The archive's data indicate that nearly half of its 10,000 annual visitors come from other countries. A tour of the vaults with the director of the manuscripts department, Ulrich von Bulow, reveals what look like subterranean bunkers. There, in the optimal temperature and conditions, lie rare manuscripts by Kafka and Brod. Thousands of pages of tightly packed writing, including letters, drafts, stories and ideas, can be found there. The piles of material hide a real literary treasure trove, including a manuscript of the unfinished story, "The Village Teacher," which Kafka wrote in late 1914-early 1915; the letter Kafka wrote his father in 1919, and letters Kafka sent to Max Brod and to his lover, the Czech writer, Milena Jesenska.
The archives also contain a stamped postcard that Jesenska sent to Kafka. When the letters are placed side by side, one can easily see the difference between Kafka's long and detailed writing and the terse response sent by his beloved Milena. In addition, there are collections of letters Kafka sent to the Austrian author, Robert Musil and to philosopher Felix Weltsch.
Under the name Max Brod, there are also hundreds of letters from all over the world that the prolific writer and playwright wrote and received. Many of them feature his Tel Aviv address and at first glance it is hard not to wonder how and why these letters made their way from Tel Aviv to Marbach.
The centerpiece of the archive is stored carefully in a separate vault: the original manuscript of the novel, "The Trial," which Esther Hoffe sold at a London auction in 1988. The buyer, who paid $1.98 million for it, transferred it to the archive in Marbach. This is the highest sum ever paid for a modern manuscript, making it the most valuable item in the archive. Archive workers relate that in terms of value, Kafka is followed by Albert Einstein and Adolf Hitler (who is defined as a "writer," because of "Mein Kampf"). Von Bulow also hopes the remains of the estate from Tel Aviv will make their way to Germany soon. "Everything has to be together, in one place," he says, as we continue along the narrow corridors in the cellars of the archive.
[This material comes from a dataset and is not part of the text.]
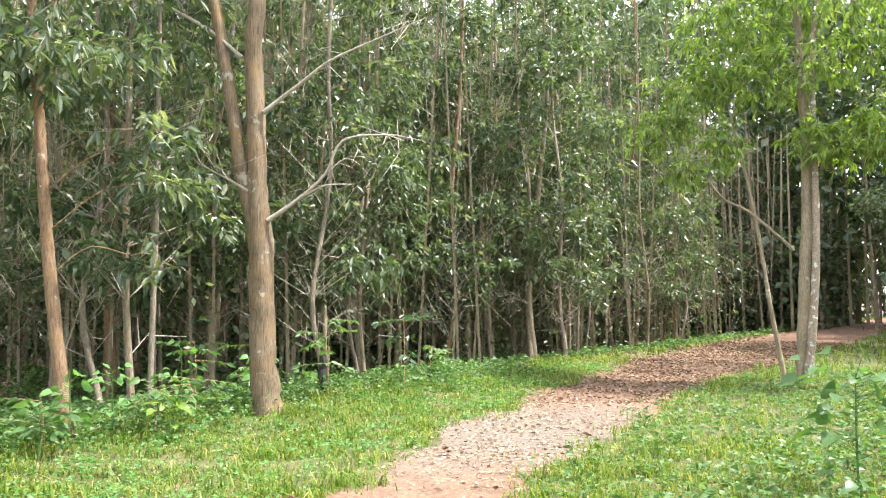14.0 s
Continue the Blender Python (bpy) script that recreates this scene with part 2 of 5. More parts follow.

Many of the letters from Kafka and from Brod's estate were in Tel Aviv in the 1940s, but by the end of the previous century, most of them had made their way abroad: some were sold in public auctions and dispersed all over the world; others were transferred to archives in Britain and Germany; and some of the material was preserved in safes in Switzerland and in the Tel Aviv apartment. After Brod died in 1968, his significant other and legal heir to his estate, Esther Hoffe, sped up the sale of items in her possession and raked in millions of dollars. But she did not manage, agree or want to sell all of the material.
A literary crime
After Hoffe's death last year, her possessions, which included Brod's journals and correspondence, were transferred to her daughters, who are now in the process of deciding their fate. Prof. Mark Gelber, of the Center for German Studies at Ben-Gurion University argues that removing the writings of Kafka and Brod from Israel is "a literary crime" and is calling for the remainder of the estate still in Tel Aviv to be transferred to the National Library in Jerusalem. "It is important for the public to be aware of the connection between Kafka and Zionism," he says.
However, until now, no Israeli individual or institution has come forward to express an interest in acquiring the material from the private estate in Tel Aviv and in maintaining them in Israel. This, in contrast to some in Germany, who are already preparing to purchase the estate.
Most of the correspondence has in any case already been taken out of the country, and sold to the highest bidder. Now it remains to be seen what will become of the rest of the estate, which includes Max Brod's journals, which have their own literary and research value. Will they also be sold to the German archive in Marbach, will they fall into the hands of commercial entities abroad who will publish them and also take in huge sums as a result? Or will they remain within Israel as a national asset that will become the object of pilgrimages by researchers, admirers and interested parties from all over the world?